Когда Джон дочитал повесть до конца, Клэр и ее родители, смотревшие телевизор, уже отправились спать. Джон поднялся в спальню, не выпуская книги из рук, и положил ее на тумбочку у кровати. Он испытующе взглянул на Клэр, но она ничего не заметила, поглощенная романом Троллопа. Она вообще не обратила внимания на Джона, а он разделся, принял свою умеренно теплую ванну и вернулся уже в пижаме. Только когда он лег рядом с ней, она оторвалась от книги.
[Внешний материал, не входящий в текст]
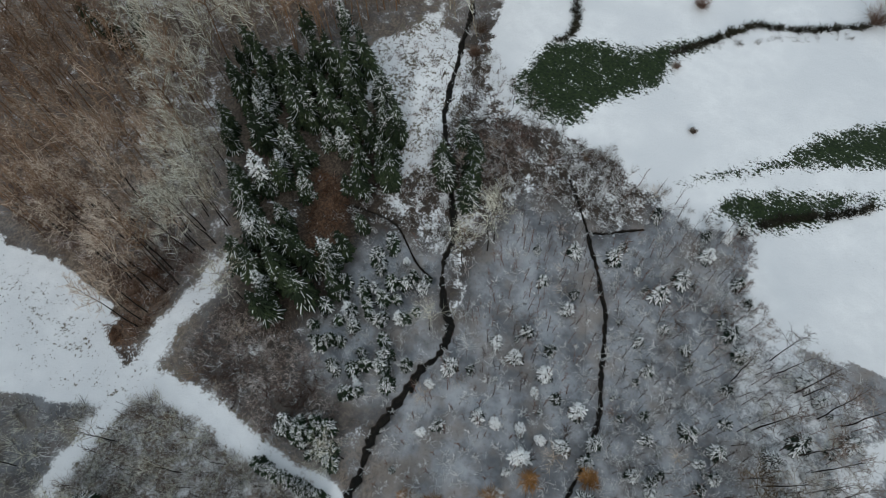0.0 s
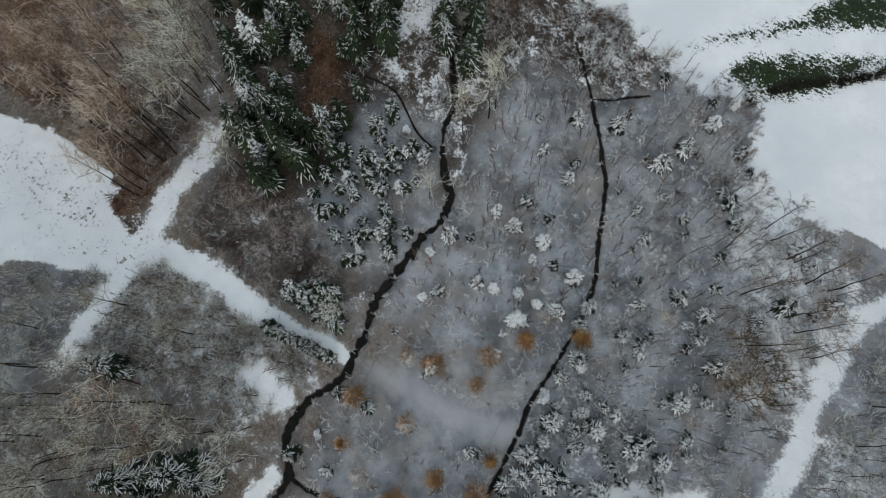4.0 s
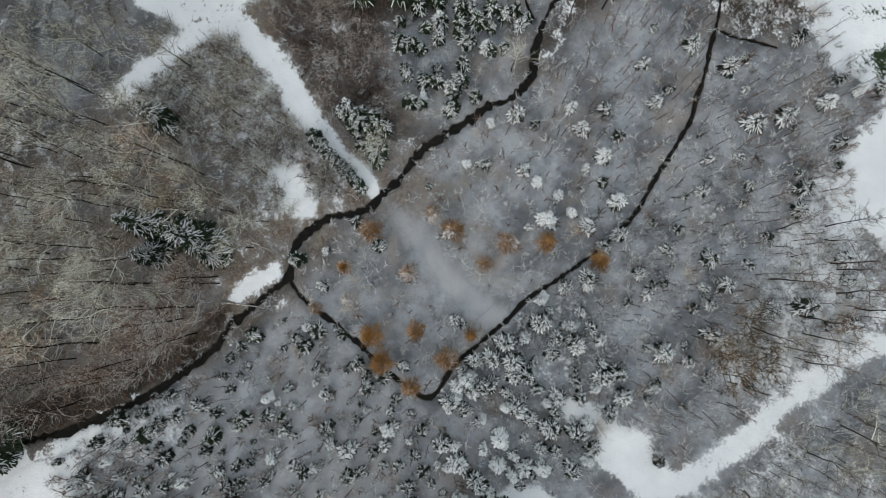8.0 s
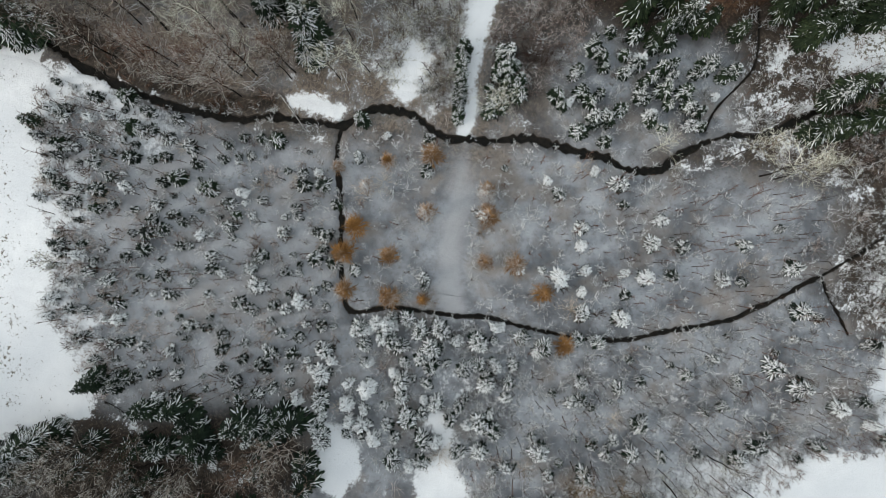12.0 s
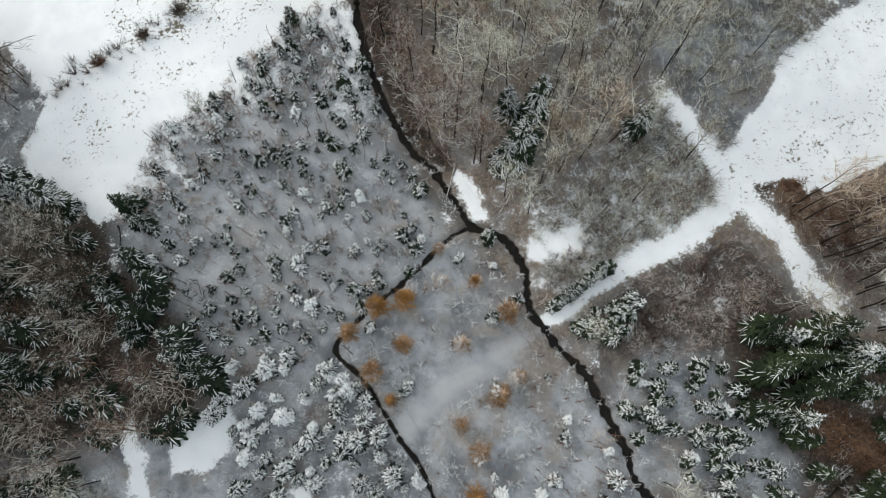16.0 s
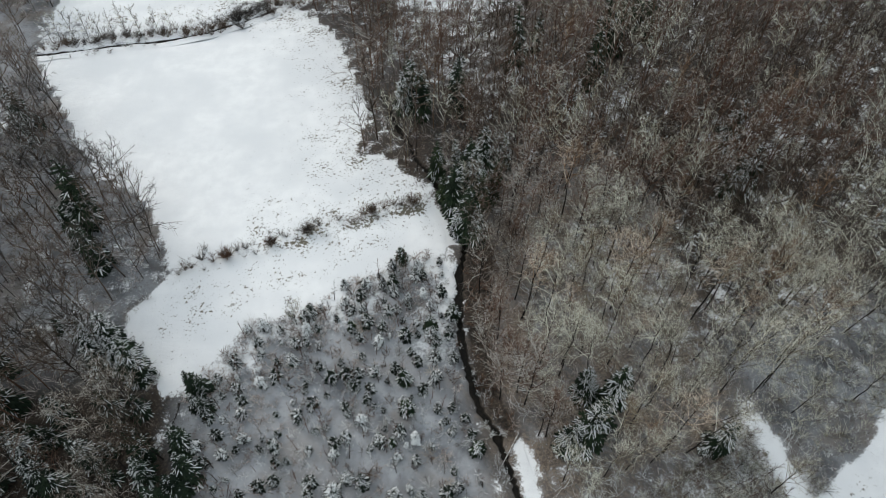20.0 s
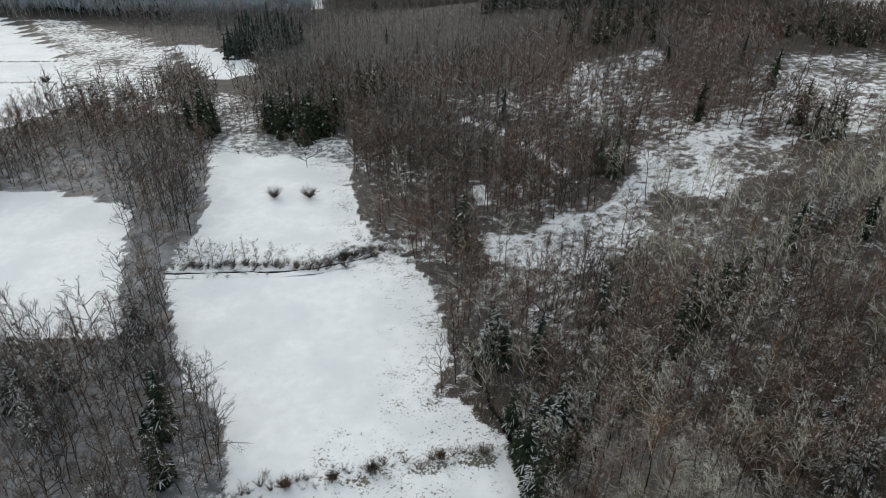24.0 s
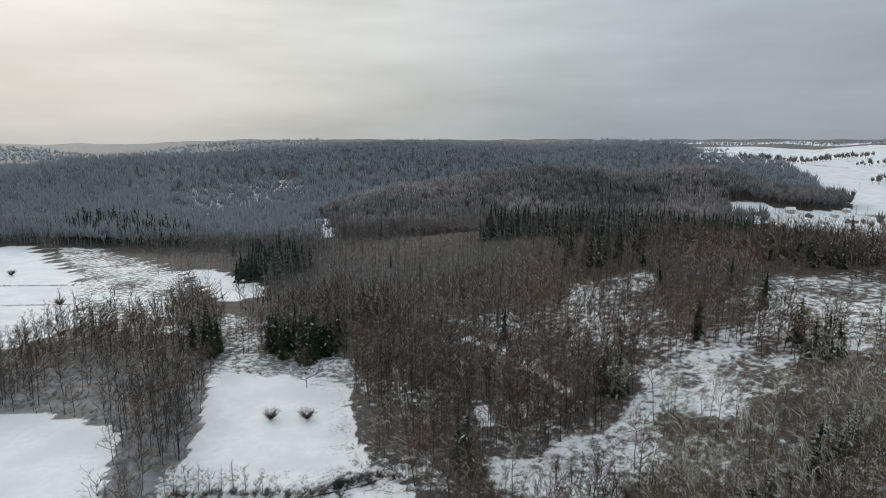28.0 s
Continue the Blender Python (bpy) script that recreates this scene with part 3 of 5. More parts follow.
def soil(me, x, y, wet=None):
    """What lies on the ground: leaf litter, rough grass, green banks, weeds in the snow, wet stream banks."""
    r = np.hypot(x, y)
    cover = 0.82 + 0.12 * wobble(x, y, 13) + 0.08 * wobble(x, y, 31, 2)
    cover = cover * (1 - sm(160, 260, y)) + (0.93 + 0.24 * wobble(x, y, 28) + 0.14 * wobble(x, y, 9, 3) - 0.10 * sm(200, 240, y) + 0.45 * sm(340, 400, y)) * sm(160, 260, y)
    ashen = sm(-34, -50, x) * sm(55, 75, y) * sm(330, 260, y)
    cover += 0.08 * ashen
    dusted = np.maximum(0.12 * sm(95, 150, y) * (1 - ashen), 0.7 * ashen)
    for poly in (PLANT, MEADOW, EAST, SNOWFIRS, BANK, FAR_E, MIXFIRS):
        dusted = np.maximum(dusted, sm(-6, 2, inside(x, y, poly) + 2 * wobble(x, y, 6)))
    dusted *= 1 - 0.75 * sm(-2, 3, inside(x, y, BANK))
    dusted *= 1 - 0.55 * sm(-2, 4, inside(x, y, SNOWFIRS)) * sm(-0.5, 0.3, wobble(x, y, 5, 1.0))
    floor = sm(10, 22, x) * sm(-12, 4, y) * sm(112, 88, y) * sm(150, 120, x)
    floor = np.maximum(floor, 0.8 * sm(58, 74, x) * sm(8, -4, y))
    dusted = np.maximum(dusted, 0.9 * sm(-8, -16, x) * sm(32, 16, y) * sm(-110, -80, y))
    floor *= 1 - sm(-1.5, 1.0, inside(x, y, DARK_BANK) + 0.8 * wobble(x, y, 3))
    floor *= 1 - 0.75 * sm(-2, 2, inside(x, y, REDSHRUB))
    floor *= 1 - sm(60, 68, x) * sm(4, 10, y)
    dusted = np.maximum(dusted, 0.8 * sm(60, 68, x) * sm(10, 17, y) * sm(64, 46, y) * (0.8 + 0.3 * wobble(x, y, 5)))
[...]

— Будем спать? — спросила она.
— Да.
Они выключили каждый свою лампу и обнялись под одеялом, как обнимались каждую ночь. Это было не столько способом выразить остатки привязанности, сколько выражением не вполне еще угасшего пыла, знаком, посредством которого один из них или оба вместе могли сообщить о своем желании, для чего достаточно было лишь обняться покрепче. Это вошло в привычку после неприятного инцидента первых лет супружества, когда Клэр, утомленная монотонной и механической «любовью», отвергла однажды его домогательства, чем озадачила и даже оскорбила Джона. Позднее она избавилась от иллюзий, и в эту ночь в Бьюзи именно Клэр обвила его своей длинной стройной ногой, нежно прильнула к нему приоткрытым ртом. Но под впечатлением прочитанного об Иване Ильиче Джон не отозвался. Он лишь рассеянно чмокнул ее, она пожелала ему спокойной ночи, отвернулась и почти тут же заснула.
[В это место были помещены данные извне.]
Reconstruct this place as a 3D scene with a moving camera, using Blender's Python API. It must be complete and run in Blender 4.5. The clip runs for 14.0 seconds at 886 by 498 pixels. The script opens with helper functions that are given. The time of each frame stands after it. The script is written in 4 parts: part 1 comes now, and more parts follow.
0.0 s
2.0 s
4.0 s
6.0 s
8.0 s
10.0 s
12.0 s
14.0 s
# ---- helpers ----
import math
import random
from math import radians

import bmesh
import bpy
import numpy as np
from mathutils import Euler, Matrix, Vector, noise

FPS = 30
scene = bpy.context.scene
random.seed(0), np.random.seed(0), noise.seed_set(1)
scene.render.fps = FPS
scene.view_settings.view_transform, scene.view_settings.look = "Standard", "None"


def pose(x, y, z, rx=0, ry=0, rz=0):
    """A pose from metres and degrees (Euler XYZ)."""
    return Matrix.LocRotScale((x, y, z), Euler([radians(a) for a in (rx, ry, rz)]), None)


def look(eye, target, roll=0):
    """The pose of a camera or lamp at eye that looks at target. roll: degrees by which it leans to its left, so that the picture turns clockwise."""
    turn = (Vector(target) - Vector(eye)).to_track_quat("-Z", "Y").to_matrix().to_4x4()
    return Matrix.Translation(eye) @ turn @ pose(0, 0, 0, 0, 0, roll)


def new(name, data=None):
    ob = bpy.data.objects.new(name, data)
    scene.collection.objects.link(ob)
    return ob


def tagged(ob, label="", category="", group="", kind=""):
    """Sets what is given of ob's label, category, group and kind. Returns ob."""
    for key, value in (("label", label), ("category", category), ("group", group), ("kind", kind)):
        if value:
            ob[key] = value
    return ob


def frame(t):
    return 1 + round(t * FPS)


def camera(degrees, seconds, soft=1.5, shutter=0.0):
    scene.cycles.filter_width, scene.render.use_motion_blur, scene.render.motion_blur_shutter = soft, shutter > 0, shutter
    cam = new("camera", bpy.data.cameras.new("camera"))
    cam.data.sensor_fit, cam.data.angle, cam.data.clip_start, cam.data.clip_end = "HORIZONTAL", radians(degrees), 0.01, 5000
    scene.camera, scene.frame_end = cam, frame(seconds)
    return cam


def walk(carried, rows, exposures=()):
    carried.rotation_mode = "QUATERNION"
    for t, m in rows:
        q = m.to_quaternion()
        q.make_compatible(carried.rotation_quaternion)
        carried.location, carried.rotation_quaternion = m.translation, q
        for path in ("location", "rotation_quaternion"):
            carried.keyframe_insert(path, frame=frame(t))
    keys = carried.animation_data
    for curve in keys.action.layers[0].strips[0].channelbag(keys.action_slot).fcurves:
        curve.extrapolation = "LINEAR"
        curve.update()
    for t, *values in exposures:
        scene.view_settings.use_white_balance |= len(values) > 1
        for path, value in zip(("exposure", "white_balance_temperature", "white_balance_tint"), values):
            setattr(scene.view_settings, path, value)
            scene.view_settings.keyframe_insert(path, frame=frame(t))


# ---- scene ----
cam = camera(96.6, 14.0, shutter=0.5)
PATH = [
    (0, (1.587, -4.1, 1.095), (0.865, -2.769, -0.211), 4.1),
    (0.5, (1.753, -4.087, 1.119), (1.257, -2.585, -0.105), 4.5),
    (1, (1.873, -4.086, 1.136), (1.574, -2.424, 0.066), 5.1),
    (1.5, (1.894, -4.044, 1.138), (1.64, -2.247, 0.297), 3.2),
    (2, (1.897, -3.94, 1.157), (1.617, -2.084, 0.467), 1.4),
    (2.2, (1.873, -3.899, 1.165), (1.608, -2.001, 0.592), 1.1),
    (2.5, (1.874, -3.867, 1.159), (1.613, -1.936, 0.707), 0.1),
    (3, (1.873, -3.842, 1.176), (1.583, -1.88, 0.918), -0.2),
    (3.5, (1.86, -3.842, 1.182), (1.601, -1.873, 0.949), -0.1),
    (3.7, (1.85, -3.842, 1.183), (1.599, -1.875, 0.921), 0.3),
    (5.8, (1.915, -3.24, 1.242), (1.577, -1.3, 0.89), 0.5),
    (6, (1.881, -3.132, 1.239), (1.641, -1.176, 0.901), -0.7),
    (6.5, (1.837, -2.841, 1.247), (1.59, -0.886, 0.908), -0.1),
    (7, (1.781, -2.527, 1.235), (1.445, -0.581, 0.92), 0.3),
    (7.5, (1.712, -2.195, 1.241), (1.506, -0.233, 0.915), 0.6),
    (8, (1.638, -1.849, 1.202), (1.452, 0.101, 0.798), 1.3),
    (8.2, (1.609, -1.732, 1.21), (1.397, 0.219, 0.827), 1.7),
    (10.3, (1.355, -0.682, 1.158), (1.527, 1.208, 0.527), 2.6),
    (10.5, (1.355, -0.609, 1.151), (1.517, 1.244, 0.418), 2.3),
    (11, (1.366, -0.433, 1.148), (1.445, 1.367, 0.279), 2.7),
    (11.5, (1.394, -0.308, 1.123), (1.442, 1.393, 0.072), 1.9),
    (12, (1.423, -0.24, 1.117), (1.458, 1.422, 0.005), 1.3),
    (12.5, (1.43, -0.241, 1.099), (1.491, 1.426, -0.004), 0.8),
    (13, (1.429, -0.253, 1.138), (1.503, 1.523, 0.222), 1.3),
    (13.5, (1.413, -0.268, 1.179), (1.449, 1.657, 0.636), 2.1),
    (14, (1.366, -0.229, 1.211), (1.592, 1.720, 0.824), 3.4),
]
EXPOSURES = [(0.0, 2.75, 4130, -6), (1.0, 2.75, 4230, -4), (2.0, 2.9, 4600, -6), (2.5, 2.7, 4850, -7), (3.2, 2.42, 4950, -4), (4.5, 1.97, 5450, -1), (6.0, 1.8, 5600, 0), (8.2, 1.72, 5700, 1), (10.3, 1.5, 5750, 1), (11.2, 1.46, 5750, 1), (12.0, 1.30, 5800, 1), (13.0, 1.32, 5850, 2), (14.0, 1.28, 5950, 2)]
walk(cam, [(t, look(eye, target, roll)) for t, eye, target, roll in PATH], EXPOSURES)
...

В отличие от Ивана Ильича, который умирает в раскаянии на последней странице повести, Джон жил и бодрствовал, но пребывал в одинаковом с Иваном Ильичом состоянии страха и отчаяния. Мысль о неизбежности смерти, да еще боль в спине убеждали его, что и он умирает; правда, рассудок подсказывал ему, что это не рак позвоночника, а скорее простое растяжение мышц, однако никакой рассудок не способен был опровергнуть фактов: мучения и смерть с такой же неизбежностью ждут Джона Стрикленда, как и Ивана Ильича.